People who have departed from common sense can  be said to engage in a frenzy where words lose their meaning and allow themselves to engage in  the outrageous. Frenzies are temporary emotions that come from time to time but are relatively rare in that most movements are motivated by ideology, as was the case with McCarthyism and the Civil Rights Movement, as was also Hitlerism and Stalinism. UFO believers are in a frenzy, and so not very important because people need to rely on common sense to get through the day and that bleeds into politics except when it becomes separated from ordinary life and acts autonomously as can happen within vicarious experiences such as entertainment and politics. You can be in a frenzy about a rock star because it is so inconsequential and contained just within the arena and your headphones. Dangerous is an  age when a lot of people become frenzied by important matters. France under  Robespierre was in a frenzy for having lost sight of the common sense that people are precious. The years of Bleeding Kansas saw a frenzy in that both sides did not see the catastrophe that would ensue if there was a civil war. Some introspection would have helped.

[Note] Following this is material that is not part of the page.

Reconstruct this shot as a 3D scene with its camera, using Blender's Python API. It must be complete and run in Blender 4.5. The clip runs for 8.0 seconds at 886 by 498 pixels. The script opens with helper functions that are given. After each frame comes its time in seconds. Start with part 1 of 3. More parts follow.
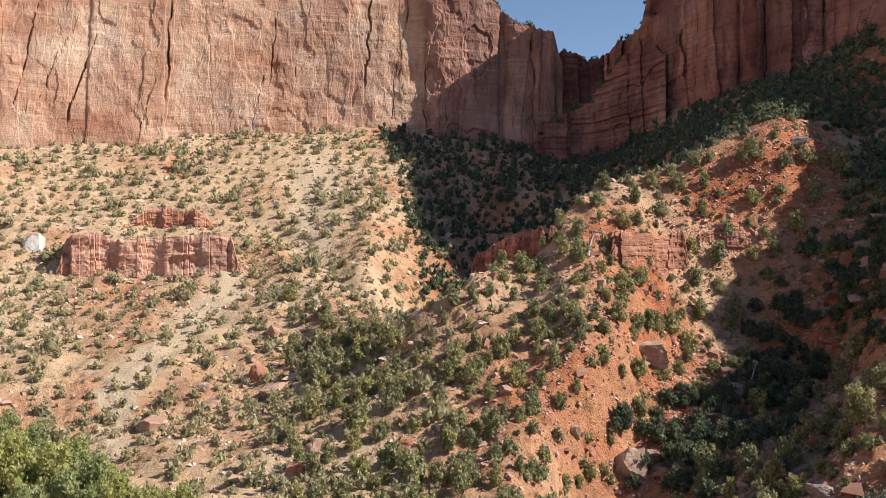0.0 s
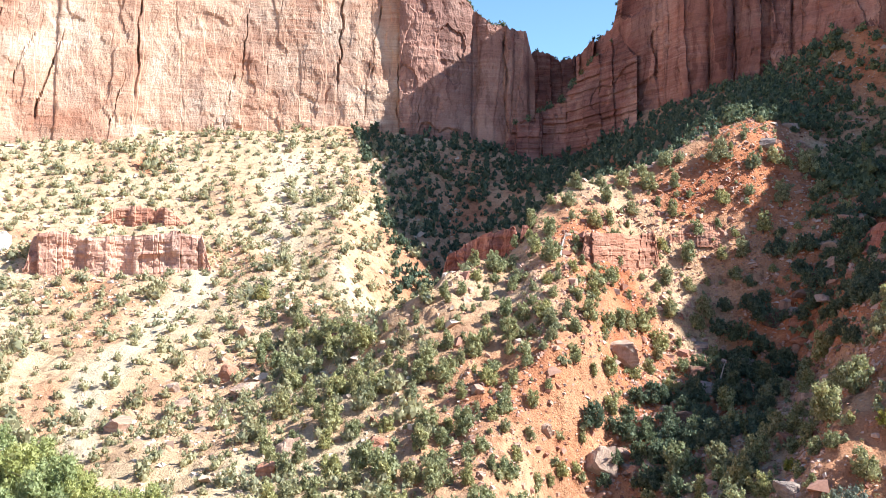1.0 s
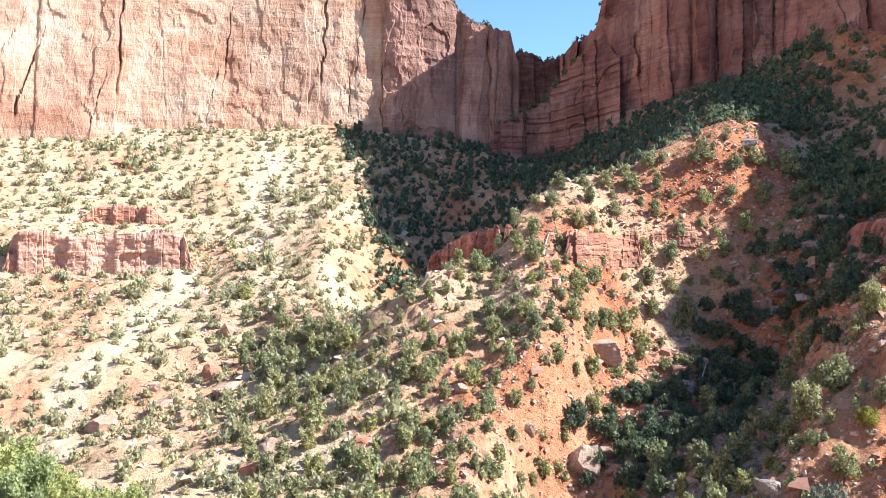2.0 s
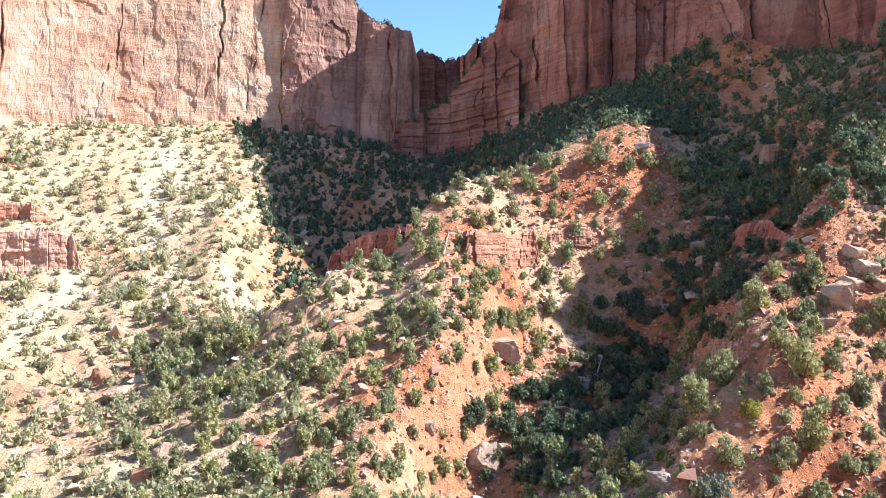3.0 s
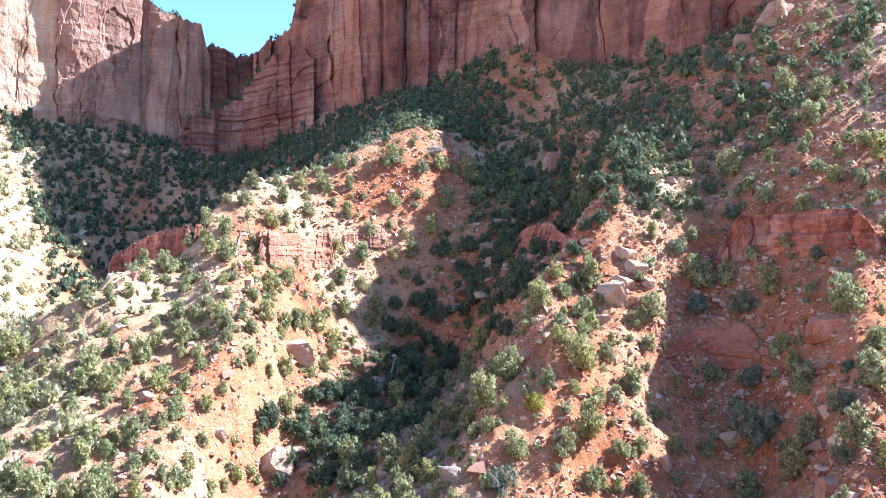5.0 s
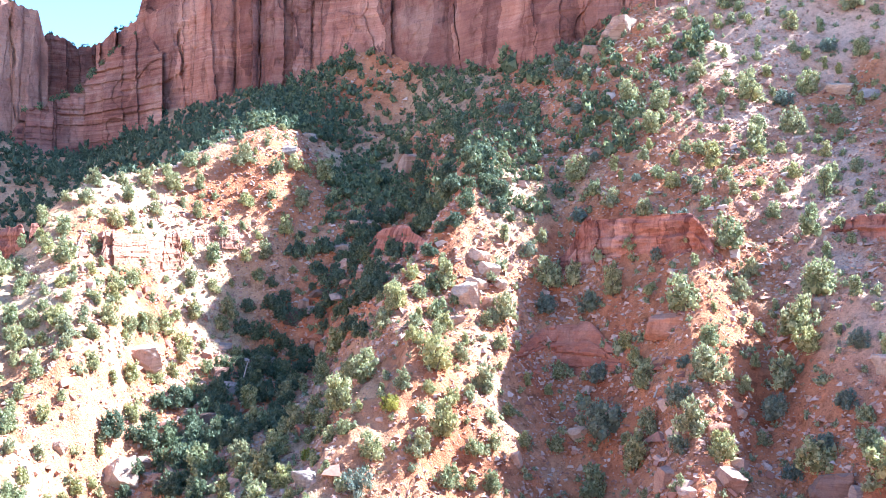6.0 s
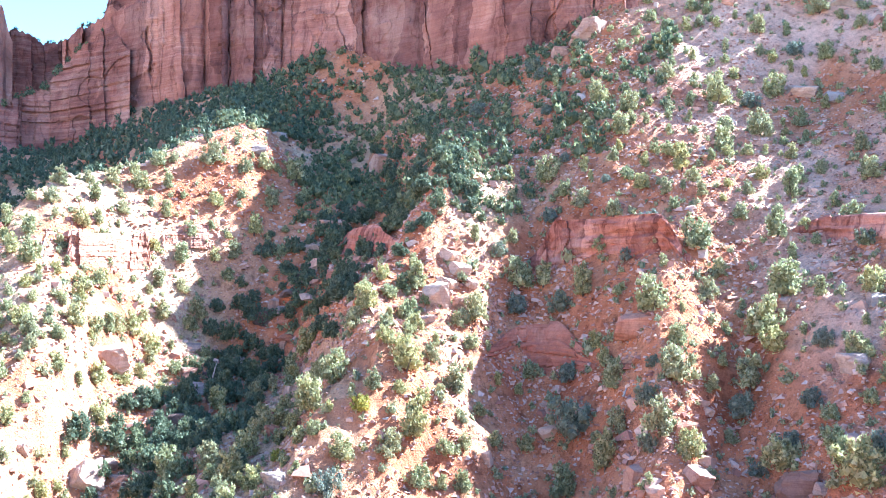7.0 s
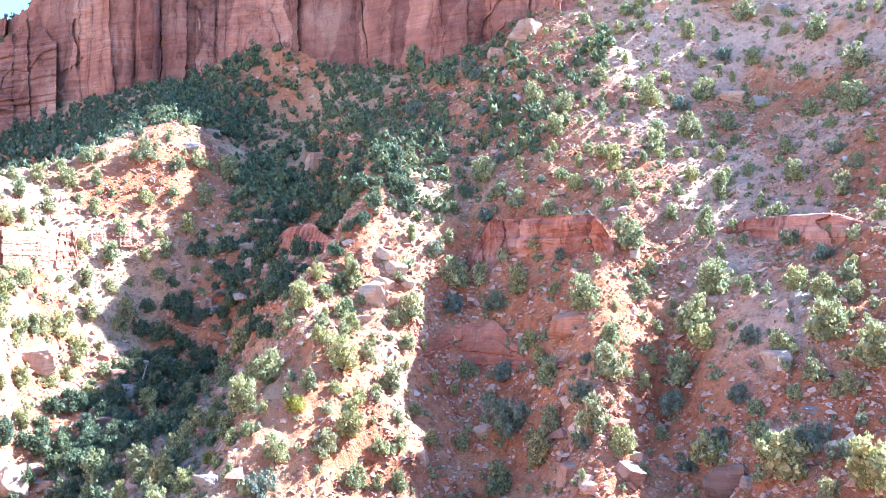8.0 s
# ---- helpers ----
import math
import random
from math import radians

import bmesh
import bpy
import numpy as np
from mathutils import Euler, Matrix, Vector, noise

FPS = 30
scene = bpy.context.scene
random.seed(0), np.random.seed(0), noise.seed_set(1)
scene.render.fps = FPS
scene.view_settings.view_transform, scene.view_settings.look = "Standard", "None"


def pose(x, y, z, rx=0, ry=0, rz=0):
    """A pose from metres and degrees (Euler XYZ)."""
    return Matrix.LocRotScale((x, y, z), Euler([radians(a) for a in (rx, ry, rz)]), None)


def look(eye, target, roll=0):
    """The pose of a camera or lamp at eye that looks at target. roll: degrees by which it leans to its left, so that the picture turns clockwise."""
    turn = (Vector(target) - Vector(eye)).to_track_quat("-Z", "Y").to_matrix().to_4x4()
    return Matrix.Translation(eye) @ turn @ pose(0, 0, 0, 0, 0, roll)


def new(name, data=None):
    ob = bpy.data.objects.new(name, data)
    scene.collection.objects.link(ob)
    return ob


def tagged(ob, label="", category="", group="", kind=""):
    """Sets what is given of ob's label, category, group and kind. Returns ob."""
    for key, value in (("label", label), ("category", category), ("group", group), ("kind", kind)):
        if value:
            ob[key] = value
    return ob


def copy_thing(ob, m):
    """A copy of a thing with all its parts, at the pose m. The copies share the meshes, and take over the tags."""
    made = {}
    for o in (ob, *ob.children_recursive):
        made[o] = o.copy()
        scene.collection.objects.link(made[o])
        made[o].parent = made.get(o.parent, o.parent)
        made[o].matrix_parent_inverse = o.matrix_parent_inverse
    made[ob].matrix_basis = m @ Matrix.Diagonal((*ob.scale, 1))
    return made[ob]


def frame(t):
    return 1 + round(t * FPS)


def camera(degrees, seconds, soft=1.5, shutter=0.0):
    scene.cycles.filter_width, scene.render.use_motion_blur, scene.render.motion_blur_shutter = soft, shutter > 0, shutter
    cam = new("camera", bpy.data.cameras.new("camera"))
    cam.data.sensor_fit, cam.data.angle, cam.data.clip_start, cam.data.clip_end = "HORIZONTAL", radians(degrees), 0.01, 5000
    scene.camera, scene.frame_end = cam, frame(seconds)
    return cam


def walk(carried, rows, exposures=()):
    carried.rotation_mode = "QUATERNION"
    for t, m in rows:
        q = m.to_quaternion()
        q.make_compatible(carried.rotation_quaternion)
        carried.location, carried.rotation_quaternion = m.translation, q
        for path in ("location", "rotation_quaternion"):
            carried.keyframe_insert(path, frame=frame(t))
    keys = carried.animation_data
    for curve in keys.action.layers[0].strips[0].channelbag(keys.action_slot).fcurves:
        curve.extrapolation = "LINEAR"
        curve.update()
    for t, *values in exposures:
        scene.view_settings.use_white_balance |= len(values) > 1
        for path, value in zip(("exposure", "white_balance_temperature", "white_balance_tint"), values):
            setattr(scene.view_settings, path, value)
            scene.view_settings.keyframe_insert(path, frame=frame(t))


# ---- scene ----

What is to be made of the present frenzy where people are willing to topple the Constitution or let that claim by its political leader to ride? There seems no deep ideological division to motivate it, only trivial matters like the southern border and leasing more oil drilling and the Second Amendment, and the two border wars, one between NATO and Russia and the other between Israel, theWestern outpost of Israel and Hamas, the Arab states staying aside, have been well managed by the Biden Administration, who sends money but no land troops. Is it only Trump that is the fly in the ointment or are Republicans themselves and for their own reasons abandoning common sense? I don’t know.

What is the antidote to frenzies? It may not be a direct return to common sense which relies on sophisticated judgments  of the complexity of things. I would suggest a step to recovery as the adaptation of ideology which may have outrageous conclusions but relies on  an integrated set of ideas to guide thoughts. Marx may have been wrong about surplus value as the basis of wealth, but he was aware of class struggle and modifications of Marx led to Bernstein-like democracy as well as Soviet Marxism, a variety of dictatorship already familiar as a sort of Czarism, to which Russians continue to cling. And so America may emerge out of its current frenzy by adopting a strident view of law and order and/or a distrust of all government rather than a more practical way to work politics. I also don’t know.